begin Task material
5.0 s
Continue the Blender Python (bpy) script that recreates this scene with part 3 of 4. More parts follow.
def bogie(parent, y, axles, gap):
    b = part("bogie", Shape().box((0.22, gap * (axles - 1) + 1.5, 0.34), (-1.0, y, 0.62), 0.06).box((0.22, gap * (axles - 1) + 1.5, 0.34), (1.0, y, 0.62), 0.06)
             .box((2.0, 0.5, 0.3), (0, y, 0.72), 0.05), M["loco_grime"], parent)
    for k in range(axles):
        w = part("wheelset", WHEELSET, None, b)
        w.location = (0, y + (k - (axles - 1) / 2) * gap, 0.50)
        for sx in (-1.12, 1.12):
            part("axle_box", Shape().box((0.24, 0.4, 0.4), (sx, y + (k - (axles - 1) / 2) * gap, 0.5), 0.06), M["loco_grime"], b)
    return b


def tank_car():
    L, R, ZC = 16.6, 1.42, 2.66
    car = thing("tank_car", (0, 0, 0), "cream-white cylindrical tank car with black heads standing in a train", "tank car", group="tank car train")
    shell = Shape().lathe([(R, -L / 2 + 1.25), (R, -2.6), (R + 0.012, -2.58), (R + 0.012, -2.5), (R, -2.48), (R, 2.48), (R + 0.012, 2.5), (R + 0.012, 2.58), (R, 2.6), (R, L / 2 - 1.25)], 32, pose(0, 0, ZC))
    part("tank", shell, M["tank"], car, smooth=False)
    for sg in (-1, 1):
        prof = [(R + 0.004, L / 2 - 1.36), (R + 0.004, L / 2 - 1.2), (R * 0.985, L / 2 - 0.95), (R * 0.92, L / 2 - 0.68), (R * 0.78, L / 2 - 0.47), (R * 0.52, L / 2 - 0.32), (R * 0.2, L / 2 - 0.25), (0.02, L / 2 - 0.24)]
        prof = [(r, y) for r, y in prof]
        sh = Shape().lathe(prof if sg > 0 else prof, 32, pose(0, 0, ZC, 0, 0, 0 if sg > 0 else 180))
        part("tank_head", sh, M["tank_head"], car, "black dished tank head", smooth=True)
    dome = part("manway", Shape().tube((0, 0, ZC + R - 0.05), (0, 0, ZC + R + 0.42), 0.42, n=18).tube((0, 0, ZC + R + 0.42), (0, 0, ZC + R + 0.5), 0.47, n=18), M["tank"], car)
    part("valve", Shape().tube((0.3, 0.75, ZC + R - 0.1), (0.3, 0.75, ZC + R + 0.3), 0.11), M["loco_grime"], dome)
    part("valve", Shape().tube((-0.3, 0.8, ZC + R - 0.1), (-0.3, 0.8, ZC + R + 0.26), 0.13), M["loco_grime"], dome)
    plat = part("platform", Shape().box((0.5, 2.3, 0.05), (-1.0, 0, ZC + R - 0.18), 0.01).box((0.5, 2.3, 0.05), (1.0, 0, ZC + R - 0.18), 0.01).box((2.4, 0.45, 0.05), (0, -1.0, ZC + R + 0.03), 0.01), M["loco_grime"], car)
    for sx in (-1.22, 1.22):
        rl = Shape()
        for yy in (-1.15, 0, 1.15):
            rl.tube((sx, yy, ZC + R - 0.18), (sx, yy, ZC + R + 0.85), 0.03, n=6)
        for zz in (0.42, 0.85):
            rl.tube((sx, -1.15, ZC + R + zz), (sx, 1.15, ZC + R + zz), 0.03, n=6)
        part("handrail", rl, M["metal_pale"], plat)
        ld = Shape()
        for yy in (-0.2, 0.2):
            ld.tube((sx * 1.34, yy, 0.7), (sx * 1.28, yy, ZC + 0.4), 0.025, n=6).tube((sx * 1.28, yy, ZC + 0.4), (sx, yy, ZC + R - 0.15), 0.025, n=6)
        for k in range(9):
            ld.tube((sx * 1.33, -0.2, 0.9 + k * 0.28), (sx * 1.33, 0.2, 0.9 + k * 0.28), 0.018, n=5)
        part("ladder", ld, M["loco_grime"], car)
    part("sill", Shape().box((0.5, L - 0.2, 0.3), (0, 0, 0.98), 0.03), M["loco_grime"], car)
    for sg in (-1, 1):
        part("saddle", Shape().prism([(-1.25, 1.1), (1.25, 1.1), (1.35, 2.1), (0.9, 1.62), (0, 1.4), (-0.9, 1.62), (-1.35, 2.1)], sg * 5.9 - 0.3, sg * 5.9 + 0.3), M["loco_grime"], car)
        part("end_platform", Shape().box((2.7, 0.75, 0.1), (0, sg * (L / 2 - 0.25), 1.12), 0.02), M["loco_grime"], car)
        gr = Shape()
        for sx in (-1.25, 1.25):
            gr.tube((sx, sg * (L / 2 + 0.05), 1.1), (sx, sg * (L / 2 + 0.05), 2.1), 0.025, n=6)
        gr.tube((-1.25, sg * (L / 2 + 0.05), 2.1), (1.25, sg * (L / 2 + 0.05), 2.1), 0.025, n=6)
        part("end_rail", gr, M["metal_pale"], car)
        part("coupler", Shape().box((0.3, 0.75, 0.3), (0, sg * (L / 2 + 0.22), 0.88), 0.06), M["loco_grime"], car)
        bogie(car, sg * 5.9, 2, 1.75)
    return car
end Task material
begin Task material
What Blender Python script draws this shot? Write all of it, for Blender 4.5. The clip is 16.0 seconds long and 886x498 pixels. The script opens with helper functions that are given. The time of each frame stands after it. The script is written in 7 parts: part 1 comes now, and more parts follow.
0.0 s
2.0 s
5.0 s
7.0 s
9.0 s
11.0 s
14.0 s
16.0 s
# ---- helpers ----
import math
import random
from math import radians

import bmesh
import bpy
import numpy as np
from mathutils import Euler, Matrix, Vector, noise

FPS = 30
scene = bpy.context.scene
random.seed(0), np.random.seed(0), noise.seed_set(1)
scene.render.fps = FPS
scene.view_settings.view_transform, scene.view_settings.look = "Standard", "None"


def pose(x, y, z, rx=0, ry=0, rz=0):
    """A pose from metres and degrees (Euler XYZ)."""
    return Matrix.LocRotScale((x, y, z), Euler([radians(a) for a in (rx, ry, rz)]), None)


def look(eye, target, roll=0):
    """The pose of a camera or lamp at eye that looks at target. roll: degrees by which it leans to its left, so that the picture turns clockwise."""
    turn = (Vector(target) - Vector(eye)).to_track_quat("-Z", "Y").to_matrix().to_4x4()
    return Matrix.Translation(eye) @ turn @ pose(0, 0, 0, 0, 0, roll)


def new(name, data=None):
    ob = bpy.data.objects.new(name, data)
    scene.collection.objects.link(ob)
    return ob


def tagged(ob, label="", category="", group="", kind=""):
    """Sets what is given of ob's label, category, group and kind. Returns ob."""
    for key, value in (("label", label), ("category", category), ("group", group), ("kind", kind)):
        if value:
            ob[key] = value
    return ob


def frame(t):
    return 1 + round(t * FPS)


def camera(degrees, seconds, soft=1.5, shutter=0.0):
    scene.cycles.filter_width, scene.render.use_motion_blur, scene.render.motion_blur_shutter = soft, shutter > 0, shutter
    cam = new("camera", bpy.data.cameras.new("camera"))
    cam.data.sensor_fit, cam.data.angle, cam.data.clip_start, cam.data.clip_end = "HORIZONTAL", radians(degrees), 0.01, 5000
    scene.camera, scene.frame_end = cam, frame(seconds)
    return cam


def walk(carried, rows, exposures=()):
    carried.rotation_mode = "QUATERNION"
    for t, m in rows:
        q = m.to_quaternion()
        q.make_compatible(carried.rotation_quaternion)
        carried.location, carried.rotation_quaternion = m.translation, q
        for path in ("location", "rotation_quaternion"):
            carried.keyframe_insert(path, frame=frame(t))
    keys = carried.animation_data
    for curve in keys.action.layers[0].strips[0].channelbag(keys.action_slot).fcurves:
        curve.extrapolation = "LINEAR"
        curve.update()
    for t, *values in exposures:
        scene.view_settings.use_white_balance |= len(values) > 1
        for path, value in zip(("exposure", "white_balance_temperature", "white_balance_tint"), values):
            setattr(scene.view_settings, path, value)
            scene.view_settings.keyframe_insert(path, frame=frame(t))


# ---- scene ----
end Task material
The exercise: How many lines of the data contain the word "soft"? Answer with the number alone.

Answer in full: 2